Under the proposed rules, hydrogen producers would have to use renewable or zero emission electricity from generators who began operation no more than three years prior to the construction of the hydrogen facility. The electricity would also have to be sourced from within the same geographic region as the hydrogen production facility, and would be subject to hourly matching rules beginning in 2028.
Piper said he doesn’t expect to see big electrolyzer projects deployed this year, “but we will hopefully see announcements and investment decisions made around hydrogen and industrial decarbonization.”
New offtakes for clean hydrogen that can decarbonize steel, fertilizer and aviation fuel “are kind of the big investment decisions and [utility] business trends I think we'll start to see in the later half of this year and into next year,” he said.
Dyson said he also expects investment to increase in virtual power plants which “solve a bunch of problems that are now pressing for utilities across the United States. ... We've seen reliability go down and we've seen costs go up.

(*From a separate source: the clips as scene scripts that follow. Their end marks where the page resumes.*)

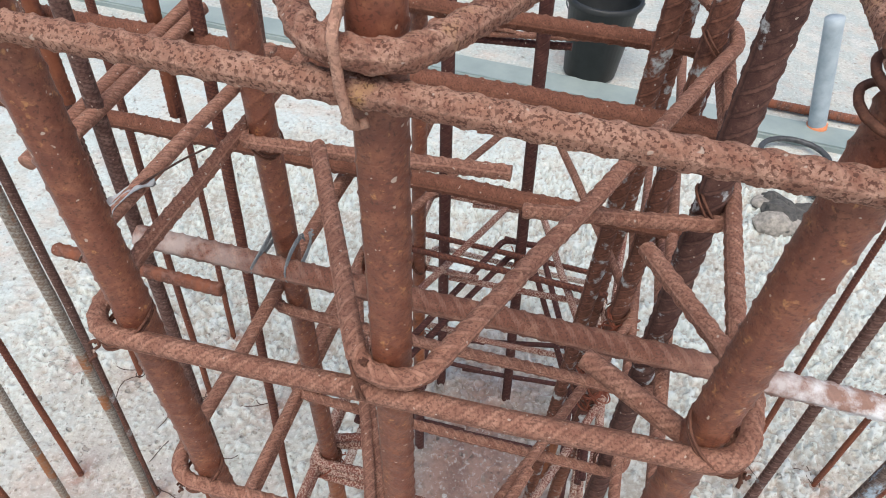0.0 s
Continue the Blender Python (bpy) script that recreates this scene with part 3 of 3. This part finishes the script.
WIRE_ORANGE = rust("orange_rust_wire", (0.19, 0.055, 0.032), (0.27, 0.08, 0.046), (0.34, 0.125, 0.075), 0.3, worn=0.0)
for z, s in ((0.505, 0.8), (0.52, -0.8), (0.53, 0.5), (0.384, -0.7), (0.376, 0.9)):
    tie("M", z, WIRE_ORANGE, slant=s, wide=0.021, r=0.0011, tail=0.012)
for z, s in ((0.38, 0.6), (0.374, -0.6), (0.367, 0.9), (0.517, 0.7)):
    tie("R", z, WIRE_ORANGE, slant=s, wide=0.023, r=0.0012, tail=0.012)
for k, z in (("L", 0.503), ("L", 0.384), ("R3", 0.51), ("R3", 0.53), ("R3", 0.66), ("R2", 0.35), ("L3", 0.62), ("L3", 0.66)):
    tie(k, z, WIRE_ORANGE, slant=0.7 if TIE_SEED % 2 else -0.7, out=0.0, r=0.0011, tail=0.01)


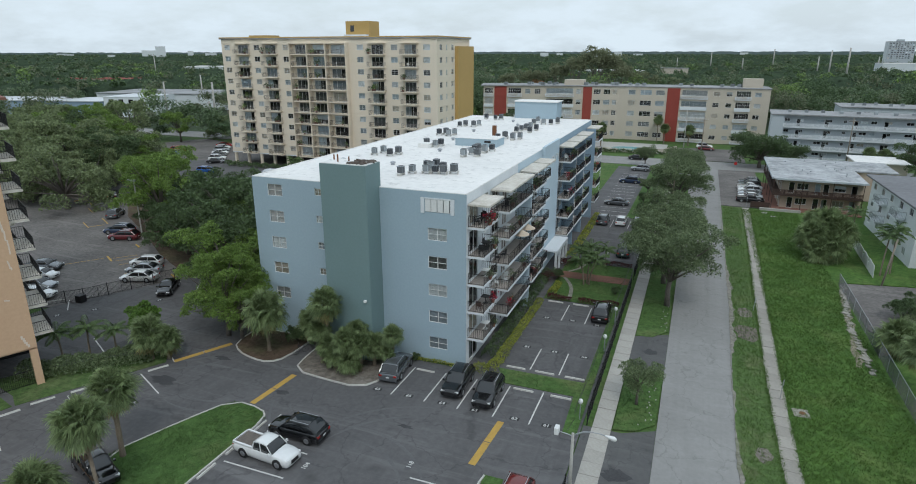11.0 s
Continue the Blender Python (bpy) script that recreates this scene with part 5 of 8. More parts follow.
# ---------------------------------------------------------------- fences, lamps, poles
def picket_fence(name, label, points, height=1.65, panel=2.4, material=BLACK, gap=0.125, bar=0.012, post=0.04):
    top = thing(name, label, "fence")
    made = {}
    for (x0, y0), (x1, y1) in zip(points, points[1:]):
        ln = math.hypot(x1 - x0, y1 - y0)
        n = max(1, round(ln / panel))
        w = ln / n
        key = round(w, 2)
        if key not in made:
            made[key] = (railing_mesh([(post, 0), (w - post, 0)], height, gap, bar, material, 0.04),
                         mesh_of("post", boxed(-post, post, -post, post, -0.15, height + 0.12), material))
        turn = math.degrees(math.atan2(y1 - y0, x1 - x0))
        for i in range(n):
            m = pose(x0 + (x1 - x0) * i / n, y0 + (y1 - y0) * i / n, 0, 0, 0, turn)
            tagged(part("fence_panel", made[key][0], None, top, at=m), kind="stuff")
            part("post", made[key][1], None, top, at=m)
        part("post", made[key][1], None, top, at=pose(x1, y1, 0, 0, 0, turn))
    return top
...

If you get it right, VPPs can help address both of those challenges.”
Significantly expanding VPP capacity in the United States could save about $10 billion a year in grid costs, DOE concluded in September. There is 30 GW to 60 GW of domestic VPP capacity today, depending on how the resource is defined.
Dyson also said he expects to see more “clean repowering” projects, which are renewables sited at former fossil plants that have grid interconnections. RMI research published Jan. 16 found a 250 GW potential for repowering projects across the country.
“This is going to be a trend this year. We will see more and more utilities take advantage of this opportunity, because of the economics spurred by the IRA and because of the technical capacity of the grid to absorb new renewables at sites of existing interconnection,” he said.